● **GIVEN PROBLEM**: In the lines below, output everything from the first line through the line containing "glazed tile skirting" exactly as it is. Pictures are not part of the output.

● **DATA EXCERPT**:

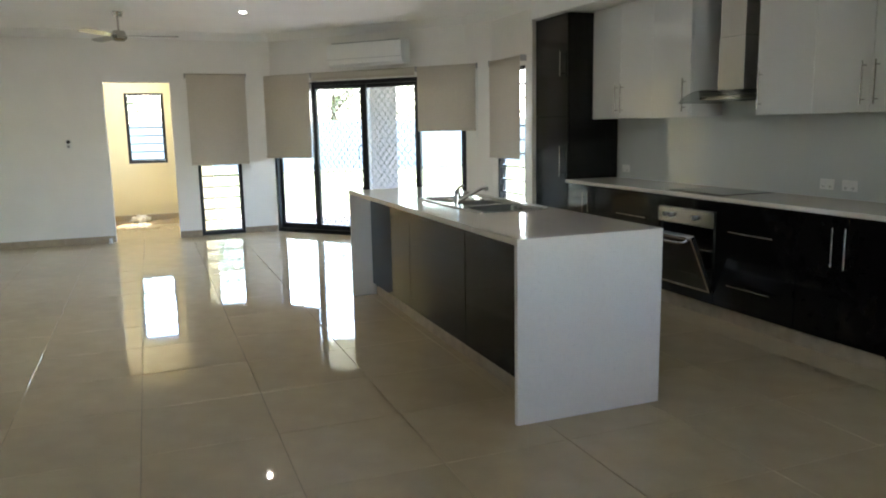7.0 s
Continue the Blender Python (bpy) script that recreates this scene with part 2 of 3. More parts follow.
def skirting(p, q, h=0.085, d=0.012):
    """Tile skirting on the room side (right of the way from p to q is the room)."""
    n = math.hypot(q[0] - p[0], q[1] - p[1])
    bm = bmesh.new()
    k = max(1, round(n / 0.612))
    for i in range(k):
        box(bm, i * n / k + 0.001, (i + 1) * n / k - 0.001, -d, -0.001, 0, h, bev=0.0015)
    return solid("baseboard", bm, SKIRT, "tan glazed tile skirting along the wall foot", "skirting", "structure", m=along(p, q))


# ---- structure ----
H = 2.7
BX, BY = 5.6, 16.33                       # garden wall lines
SA, SB = (3.45, 16.33), (5.42, 14.10)     # the slanted glass door wall
SL = math.hypot(SB[0] - SA[0], SB[1] - SA[1])
SLANT = along(SA, SB)

wall("wall_back", 3.45 + 0.62, H, 0.12, pose(-0.62, BY, 0), PAINT, [(1.95, 2.755, 0, 2.067), (3.04, 3.62, 0, 2.06)])
wall("wall_slant", SL, H, 0.12, SLANT, PAINT, [(0.0, SL, 0, 2.04)])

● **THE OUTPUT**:
7.0 s
Continue the Blender Python (bpy) script that recreates this scene with part 2 of 3. More parts follow.
def skirting(p, q, h=0.085, d=0.012):
    """Tile skirting on the room side (right of the way from p to q is the room)."""
    n = math.hypot(q[0] - p[0], q[1] - p[1])
    bm = bmesh.new()
    k = max(1, round(n / 0.612))
    for i in range(k):
        box(bm, i * n / k + 0.001, (i + 1) * n / k - 0.001, -d, -0.001, 0, h, bev=0.0015)
    return solid("baseboard", bm, SKIRT, "tan glazed tile skirting along the wall foot", "skirting", "structure", m=along(p, q))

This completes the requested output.